Like all received wisdom that piece is in need of close examination. Neil H. Carter from Michigan State University with colleagues from Nepal has done just that in the September 18, 2012, issue of PNAS in a paper entitled “Coexistence Between Wildlife and Humans at Fine Spatial Scales.” In plain English, they show that contrary to prevailing wisdom tigers and humans can share literally the same space without conflict.

Using camera traps—hidden cameras in remote places that begin recording when a animal activates them –the researchers found that tigers accommodated themselves to humans by changing their hours of activity from day to night. Thus, humans and tigers can occupy the same space hours apart without encountering each other, much less coming into conflict. Tigers also responded to increased human presence in the forest ringing the park by moving deeper into the protected area or avoiding human forest trails or gathering places.

At least they did so in and around Chitwan National Park, Nepal’s largest protected area and one of the largest, most densely settled, in terms of animals and people, tiger preserves in the world. People harvest wood from the protected area and a forest that buffers it from pasture and agricultural lands. Tigers are found inside and outside the protected area, although a dramatic increase in human population in 2010 and 2011 appears to have encouraged more than a few of them to seek the relative peace on the inside.

Emphasizing that all situations are unique and must be considered on their own terms, the researchers observe that Chitwan benefits from a strong, military backed anti-poaching program, favorable attitudes of people toward tigers and abundant wild ungulates that are tiger prey and have become more numerous because of the buffering forest and local tree planting efforts.

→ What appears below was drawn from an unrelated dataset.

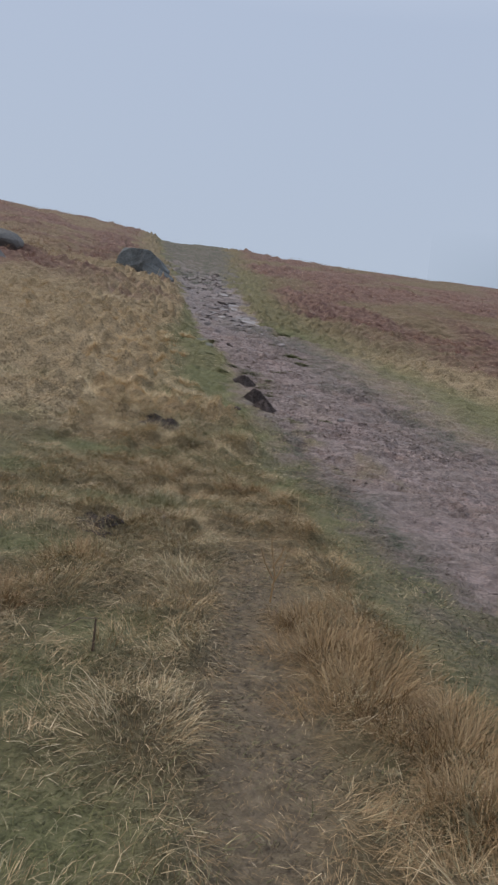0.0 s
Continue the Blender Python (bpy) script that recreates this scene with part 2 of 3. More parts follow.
def noise_of(nt, ln, vec, scale, detail=5.0, rough=0.55):
    n = nt.new("ShaderNodeTexNoise")
    n.inputs["Scale"].default_value, n.inputs["Detail"].default_value, n.inputs["Roughness"].default_value = scale, detail, rough
    ln.new(vec, n.inputs["Vector"])
    return n.outputs[0]


def blend(nt, ln, fac, a, b, mode="MIX"):
    m = nt.new("ShaderNodeMixRGB")
    m.blend_type = mode
    for k, v in ((0, fac), (1, a), (2, b)):
        if isinstance(v, (int, float)):
            m.inputs[k].default_value = v
        elif isinstance(v, tuple):
            m.inputs[k].default_value = (*v, 1)
        else:
            ln.new(v, m.inputs[k])
    return m.outputs[0]


def bump(nt, ln, height, bsdf, strength, distance, before=None):
    b = nt.new("ShaderNodeBump")
    b.inputs["Strength"].default_value, b.inputs["Distance"].default_value = strength, distance
    ln.new(height, b.inputs["Height"])
    if before is not None:
        ln.new(before, b.inputs["Normal"])
    ln.new(b.outputs[0], bsdf.inputs["Normal"])
    return b.outputs[0]


def plain(name, dark, mid, light, scale, rough=0.8, relief_m=0.01, strength=0.5, by_object=0.15, specular=0.3):
    """Earth, stone or stalk: two scales of mottling, fine relief, and a slight difference from piece to piece."""
    m, nt, ln, bs = nodes_of(name)
    vec = nt.new("ShaderNodeTexCoord").outputs["Object"]
    big, fine = noise_of(nt, ln, vec, scale, 4), noise_of(nt, ln, vec, scale * 9, 8, .65)
    col = ramp(nt, ln, big, ((.3, dark), (.52, mid), (.75, light)))
    col = blend(nt, ln, .55, col, ramp(nt, ln, fine, ((.3, dark), (.7, light))), "MIX")
    info = nt.new("ShaderNodeObjectInfo")
    vary = ramp(nt, ln, info.outputs["Random"], ((0, (1 - by_object,) * 3), (1, (1 + by_object,) * 3)))
    ln.new(blend(nt, ln, 1.0, col, vary, "MULTIPLY"), bs.inputs["Base Color"])
    bs.inputs["Roughness"].default_value = rough
    bs.inputs["Specular IOR Level"].default_value = specular
    first = bump(nt, ln, big, bs, strength, relief_m * 2)
    bump(nt, ln, fine, bs, strength, relief_m, first)
    return m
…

Because they are not hunted, the tigers of Chitwan National Park are able to maintain their social structure, and that stability, the researchers say, might do more than anything else to enhance the ability of the tigers to adapt and adjust to people.

Carter and his colleagues recognize that what works in one protected area might prove ineffective in another, although a general rule against hunting probably would benefit all animals.

Certainly tigers do not shy from attacking people in Sundarbans, Bangladesh, the second largest tiger reserve in the world and the most densely settled on its fringes in terms of people. There M. Monirul H. Khan of Jahangirnagar University, Savar, Bangladesh, conducted an experiment with 40 local village dogs between 2005 and 2007. He sent leashed dogs and their human companions into Sundarbans with work crews to warn of tigers nearby.

The dogs successfully alerted their handlers to nearby animals 92 percent of the time although they could not distinguish a tiger from an axis axis, spotted deer, or sus scrorfa wild boar. When those are subtracted, the dogs distinguished tigers only 62 percent of the time, but the key was to warn of nearby wildlife, which they did well.

Monirul has also deployed young men with dogs to patrol the Sundarbans fringe in an effort to discourage tigers from prowling in human space.

I do not know whether any of these approaches will work with African lions. I do know that most of these problems and conflicts are of our own devise; we conceive of these animals as threats, and threats they become.

We might not lose the planet if we lose our large carnivores and ungulates, but we will leave behind a much diminished world.